With men living longer and consequently fewer women widowed, more old women are married than in the past. In 1960, among those 65 and older, there were 64 married women for every 100 married men; now there are 80 married women. And she notes that for those over 75, that same comparison has jumped from 48 to 68 married women for every 100 married men. The difference between men and women reflects that women are still more likely to outlive their spouses than are men.

"It's striking that the percentage of older Americans who are married has been going up, even though their divorce rate is also rising," said Andrew Cherlin, chairman of the Department of Sociology and director of the Program on Social Policy at Johns Hopkins University. "It shows how important the rise in life expectancy has been for them. More older Americans are married because more of their spouses are alive than in past generations."

But older Americans propping up marriage rates won't last if current overall marriage trends continue, Wang concluded.

"In the long run, with the passing of older generations, we are heading to an age when marriage will no longer be the institution the majority of adults live in," she wrote. "The gap between married adults and those who are not married, aligning with the class divide in the U.S., is likely to deepen in the future."

More time as single

Experts slice marriage trend data different ways, but most agree that marriage is still viewed as valuable, although the portion of their lives people will spend single keeps growing.

"There's so much confusion, along with both panic and wishful thinking. Marriage is not declining as much as some of these figures suggest. But nor is it rebounding in a significant way," said Stephanie Coontz, director of research at the Council on Contemporary Families and a history professor at Evergreen State College in Olympia, Washington.

This week, in a piece for The New York Times, Coontz looked at the portion of life people spend single versus married: Of the 37 years between age 18 and 55, Americans were married for an average of 29 back in 1960. "That's almost 80 percent of what was then regarded as the prime of life. By 2015, the average had dropped to only 18 years. That's less than half."

She noted that at age 45, 80 percent of Americans were married in 2014, which was also true of people that age in 1976. She also quoted University of Maryland sociologist Philip Cohen's calculation that 85 percent of white women and 78 percent of black women will marry.

Coontz noted that people who are single tend to socialize outside their families more and likely develop relationship skills that help them in many ways, including with marriage.

"All this suggests that marriage is still very valued and many indications suggest that during the time people are married, their marriages are better than in the past," Coontz said. Her evidence: There are decreases in domestic violence; marriages in the prime years of life are lasting longer, and surveys show the vast majority of Americans said their own relationships were as good or better than those of their parents.

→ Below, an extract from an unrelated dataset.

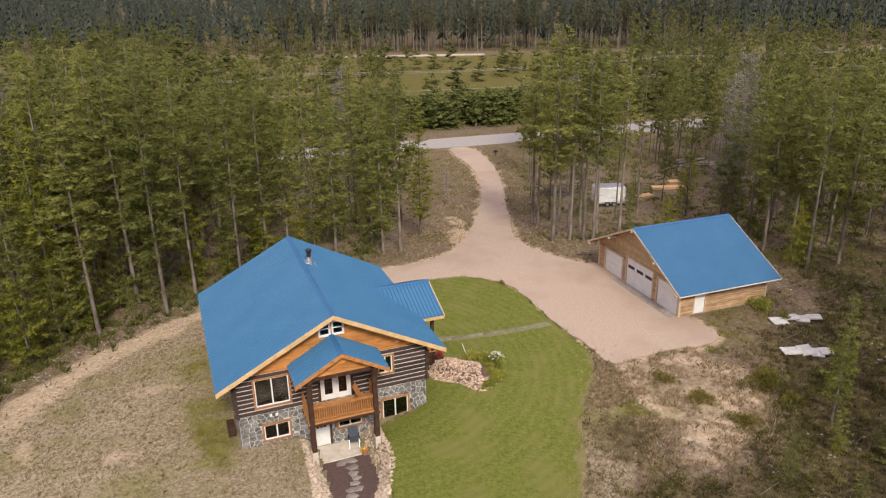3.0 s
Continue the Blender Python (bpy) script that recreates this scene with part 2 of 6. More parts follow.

"Equality in housework and child care is now a strong predictor of marital and sexual satisfaction, and marriages have been getting more equal in that regard," Coontz said.

"But marriage is no longer the main institution in which we make all our significant financial, personal, work and residential decisions, nor the only place where we incur caregiving obligations, take care of others or receive care from others," she said. "So as individuals we need to prepare for the unmarried times of our life, and as a society we can no longer channel all our caregiving support systems through marriage, pretending that all married couples need such benefits (many do not have children or elder care obligations) and that unmarried people don't need them."

Other findings

Among Wang's other findings:

• Education is a significant factor in whether one marries. The share of married people who are less educated fell from 58 percent in 1990 to 43 percent in 2016. The share of married college graduates dropped just 6 percent — and last year, 61 percent of those with a degree were married.

Wang and other experts used to divide people into three categories based on education attainment: college grads, some college and high school diploma or less. But now the difference between those who have no more than a high school diploma and those who attended college but did not graduate is so small, she said, researchers focus simply on whether one graduated college.

• Age is significant, too. Just over one-fourth of young adults 18-34 were married in 2016, a number that stood at 43 percent in 1990.

• The decline in marriage is true among all racial and ethnic groups.

• An improved economy has brought more wedding bells, as the number of newlyweds increased to 4.6 million in 2016 from 4.2 million in 2011. That hasn't nudged the proportion who are married up, though, because more people also fit into the never-married category.

• The economy impacts both whether people marry and whether they divorce.